**PROBLEM TO WORK ON:** The lines to return are those from the one containing "Continue the Blender" down to the one containing "bm.faces.new((tops[K][0], tops[K][1], bots[K][1], bots[K][0]))", inclusive; return them exactly and nothing else.

**INFORMATION SHOWN:**
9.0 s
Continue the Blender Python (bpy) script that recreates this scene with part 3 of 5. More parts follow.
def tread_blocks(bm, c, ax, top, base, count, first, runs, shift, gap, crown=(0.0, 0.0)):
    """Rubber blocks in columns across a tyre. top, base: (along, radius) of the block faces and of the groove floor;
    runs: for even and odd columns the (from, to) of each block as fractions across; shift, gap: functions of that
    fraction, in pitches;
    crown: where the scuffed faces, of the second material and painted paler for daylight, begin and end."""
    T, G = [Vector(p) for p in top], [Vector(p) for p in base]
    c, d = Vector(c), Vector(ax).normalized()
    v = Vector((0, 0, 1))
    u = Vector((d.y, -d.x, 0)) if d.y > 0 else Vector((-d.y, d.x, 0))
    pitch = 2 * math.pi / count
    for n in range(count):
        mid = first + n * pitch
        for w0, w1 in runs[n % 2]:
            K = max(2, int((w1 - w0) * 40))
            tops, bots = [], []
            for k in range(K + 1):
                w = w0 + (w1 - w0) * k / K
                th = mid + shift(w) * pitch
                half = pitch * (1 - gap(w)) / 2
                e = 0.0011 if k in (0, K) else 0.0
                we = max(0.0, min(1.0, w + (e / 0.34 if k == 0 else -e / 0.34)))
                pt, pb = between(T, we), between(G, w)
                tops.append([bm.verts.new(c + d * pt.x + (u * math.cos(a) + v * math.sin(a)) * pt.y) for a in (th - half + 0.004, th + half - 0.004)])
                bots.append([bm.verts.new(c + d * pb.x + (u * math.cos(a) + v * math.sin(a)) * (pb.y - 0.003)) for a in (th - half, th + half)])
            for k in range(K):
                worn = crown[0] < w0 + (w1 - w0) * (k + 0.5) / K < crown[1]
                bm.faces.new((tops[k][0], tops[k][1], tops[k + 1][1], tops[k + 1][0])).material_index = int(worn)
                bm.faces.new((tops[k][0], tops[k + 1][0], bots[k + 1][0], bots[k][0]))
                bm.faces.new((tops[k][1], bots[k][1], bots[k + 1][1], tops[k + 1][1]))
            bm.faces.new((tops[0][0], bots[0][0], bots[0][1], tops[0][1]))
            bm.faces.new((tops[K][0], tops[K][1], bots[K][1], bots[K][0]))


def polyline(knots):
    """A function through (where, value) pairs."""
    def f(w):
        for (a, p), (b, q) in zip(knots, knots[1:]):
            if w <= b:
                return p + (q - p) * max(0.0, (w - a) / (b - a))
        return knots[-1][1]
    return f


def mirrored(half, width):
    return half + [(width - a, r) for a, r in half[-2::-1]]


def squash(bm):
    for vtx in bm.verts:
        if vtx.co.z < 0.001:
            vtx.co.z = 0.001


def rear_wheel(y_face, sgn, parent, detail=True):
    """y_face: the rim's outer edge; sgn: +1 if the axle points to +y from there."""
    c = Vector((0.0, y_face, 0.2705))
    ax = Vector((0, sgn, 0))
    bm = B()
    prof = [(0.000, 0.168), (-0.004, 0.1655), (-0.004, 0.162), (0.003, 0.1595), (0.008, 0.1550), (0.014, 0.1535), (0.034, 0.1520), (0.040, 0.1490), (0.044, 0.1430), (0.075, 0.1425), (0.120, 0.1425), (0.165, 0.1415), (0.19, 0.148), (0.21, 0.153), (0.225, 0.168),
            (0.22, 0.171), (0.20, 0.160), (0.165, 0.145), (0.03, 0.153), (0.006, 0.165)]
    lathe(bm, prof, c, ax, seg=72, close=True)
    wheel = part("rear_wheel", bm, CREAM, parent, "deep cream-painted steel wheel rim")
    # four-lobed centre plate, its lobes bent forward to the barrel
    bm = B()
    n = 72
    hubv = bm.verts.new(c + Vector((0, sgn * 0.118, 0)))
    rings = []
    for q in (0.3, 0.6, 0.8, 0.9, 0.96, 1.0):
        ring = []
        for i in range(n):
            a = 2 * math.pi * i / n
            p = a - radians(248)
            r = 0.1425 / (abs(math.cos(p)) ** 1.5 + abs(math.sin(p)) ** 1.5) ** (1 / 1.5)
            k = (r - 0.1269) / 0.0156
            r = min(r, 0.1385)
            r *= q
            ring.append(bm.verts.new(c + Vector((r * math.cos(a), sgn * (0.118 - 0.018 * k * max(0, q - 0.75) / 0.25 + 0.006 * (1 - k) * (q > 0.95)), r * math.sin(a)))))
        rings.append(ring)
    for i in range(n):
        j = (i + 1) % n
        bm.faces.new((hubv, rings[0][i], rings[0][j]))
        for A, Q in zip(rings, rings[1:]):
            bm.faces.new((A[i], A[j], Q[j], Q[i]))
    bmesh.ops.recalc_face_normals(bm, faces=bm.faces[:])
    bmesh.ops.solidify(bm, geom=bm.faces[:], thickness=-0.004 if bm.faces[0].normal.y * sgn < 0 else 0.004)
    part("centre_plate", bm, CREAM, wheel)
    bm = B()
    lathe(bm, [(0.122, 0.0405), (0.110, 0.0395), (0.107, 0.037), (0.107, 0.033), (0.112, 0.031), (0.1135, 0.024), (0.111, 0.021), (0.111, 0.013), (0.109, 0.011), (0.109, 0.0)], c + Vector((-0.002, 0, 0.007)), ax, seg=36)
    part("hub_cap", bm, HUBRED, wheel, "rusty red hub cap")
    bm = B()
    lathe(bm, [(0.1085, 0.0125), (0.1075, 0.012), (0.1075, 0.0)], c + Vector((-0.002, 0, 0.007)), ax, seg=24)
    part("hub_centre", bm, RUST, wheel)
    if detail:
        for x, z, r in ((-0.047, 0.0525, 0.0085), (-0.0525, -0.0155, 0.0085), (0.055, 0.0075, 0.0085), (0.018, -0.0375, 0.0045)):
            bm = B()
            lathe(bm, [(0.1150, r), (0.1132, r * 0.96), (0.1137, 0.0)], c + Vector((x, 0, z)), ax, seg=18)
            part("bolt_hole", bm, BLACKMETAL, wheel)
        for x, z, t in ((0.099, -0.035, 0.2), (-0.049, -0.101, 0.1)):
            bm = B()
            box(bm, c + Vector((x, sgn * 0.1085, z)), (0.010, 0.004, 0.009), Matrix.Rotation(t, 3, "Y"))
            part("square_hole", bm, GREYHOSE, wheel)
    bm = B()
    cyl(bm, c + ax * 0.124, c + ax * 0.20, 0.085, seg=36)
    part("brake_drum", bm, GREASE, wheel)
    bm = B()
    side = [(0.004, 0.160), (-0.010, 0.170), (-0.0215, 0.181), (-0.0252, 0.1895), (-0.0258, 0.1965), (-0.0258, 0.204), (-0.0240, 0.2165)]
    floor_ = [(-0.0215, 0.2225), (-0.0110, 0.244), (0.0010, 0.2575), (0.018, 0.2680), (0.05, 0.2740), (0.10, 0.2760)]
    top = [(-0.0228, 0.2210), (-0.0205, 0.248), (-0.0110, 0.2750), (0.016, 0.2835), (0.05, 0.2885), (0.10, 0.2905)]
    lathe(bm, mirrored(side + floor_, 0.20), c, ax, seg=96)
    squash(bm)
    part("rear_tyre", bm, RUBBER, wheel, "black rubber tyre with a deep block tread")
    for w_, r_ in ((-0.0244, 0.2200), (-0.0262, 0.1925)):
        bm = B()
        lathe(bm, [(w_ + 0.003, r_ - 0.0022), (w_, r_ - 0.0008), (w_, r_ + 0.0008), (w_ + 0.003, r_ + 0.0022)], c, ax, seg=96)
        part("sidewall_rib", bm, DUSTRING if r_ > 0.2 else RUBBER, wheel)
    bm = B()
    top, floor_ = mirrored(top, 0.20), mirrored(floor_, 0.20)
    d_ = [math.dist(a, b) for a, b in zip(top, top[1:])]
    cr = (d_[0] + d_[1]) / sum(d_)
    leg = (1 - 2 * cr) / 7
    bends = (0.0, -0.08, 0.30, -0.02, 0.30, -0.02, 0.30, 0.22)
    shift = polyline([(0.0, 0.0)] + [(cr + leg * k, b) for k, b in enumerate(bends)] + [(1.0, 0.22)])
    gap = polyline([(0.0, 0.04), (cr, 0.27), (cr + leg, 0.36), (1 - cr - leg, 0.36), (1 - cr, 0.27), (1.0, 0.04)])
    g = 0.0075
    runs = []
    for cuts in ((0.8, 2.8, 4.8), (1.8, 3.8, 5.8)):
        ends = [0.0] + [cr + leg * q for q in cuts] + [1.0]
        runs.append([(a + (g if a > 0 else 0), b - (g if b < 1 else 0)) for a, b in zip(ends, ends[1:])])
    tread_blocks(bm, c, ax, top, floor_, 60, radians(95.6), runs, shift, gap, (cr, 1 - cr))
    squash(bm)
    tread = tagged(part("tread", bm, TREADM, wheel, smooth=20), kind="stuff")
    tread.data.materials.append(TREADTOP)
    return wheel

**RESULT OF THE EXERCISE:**
Continue the Blender Python (bpy) script that recreates this scene with part 3 of 5. More parts follow.
def tread_blocks(bm, c, ax, top, base, count, first, runs, shift, gap, crown=(0.0, 0.0)):
    """Rubber blocks in columns across a tyre. top, base: (along, radius) of the block faces and of the groove floor;
    runs: for even and odd columns the (from, to) of each block as fractions across; shift, gap: functions of that
    fraction, in pitches;
    crown: where the scuffed faces, of the second material and painted paler for daylight, begin and end."""
    T, G = [Vector(p) for p in top], [Vector(p) for p in base]
    c, d = Vector(c), Vector(ax).normalized()
    v = Vector((0, 0, 1))
    u = Vector((d.y, -d.x, 0)) if d.y > 0 else Vector((-d.y, d.x, 0))
    pitch = 2 * math.pi / count
    for n in range(count):
        mid = first + n * pitch
        for w0, w1 in runs[n % 2]:
            K = max(2, int((w1 - w0) * 40))
            tops, bots = [], []
            for k in range(K + 1):
                w = w0 + (w1 - w0) * k / K
                th = mid + shift(w) * pitch
                half = pitch * (1 - gap(w)) / 2
                e = 0.0011 if k in (0, K) else 0.0
                we = max(0.0, min(1.0, w + (e / 0.34 if k == 0 else -e / 0.34)))
                pt, pb = between(T, we), between(G, w)
                tops.append([bm.verts.new(c + d * pt.x + (u * math.cos(a) + v * math.sin(a)) * pt.y) for a in (th - half + 0.004, th + half - 0.004)])
                bots.append([bm.verts.new(c + d * pb.x + (u * math.cos(a) + v * math.sin(a)) * (pb.y - 0.003)) for a in (th - half, th + half)])
            for k in range(K):
                worn = crown[0] < w0 + (w1 - w0) * (k + 0.5) / K < crown[1]
                bm.faces.new((tops[k][0], tops[k][1], tops[k + 1][1], tops[k + 1][0])).material_index = int(worn)
                bm.faces.new((tops[k][0], tops[k + 1][0], bots[k + 1][0], bots[k][0]))
                bm.faces.new((tops[k][1], bots[k][1], bots[k + 1][1], tops[k + 1][1]))
            bm.faces.new((tops[0][0], bots[0][0], bots[0][1], tops[0][1]))
            bm.faces.new((tops[K][0], tops[K][1], bots[K][1], bots[K][0]))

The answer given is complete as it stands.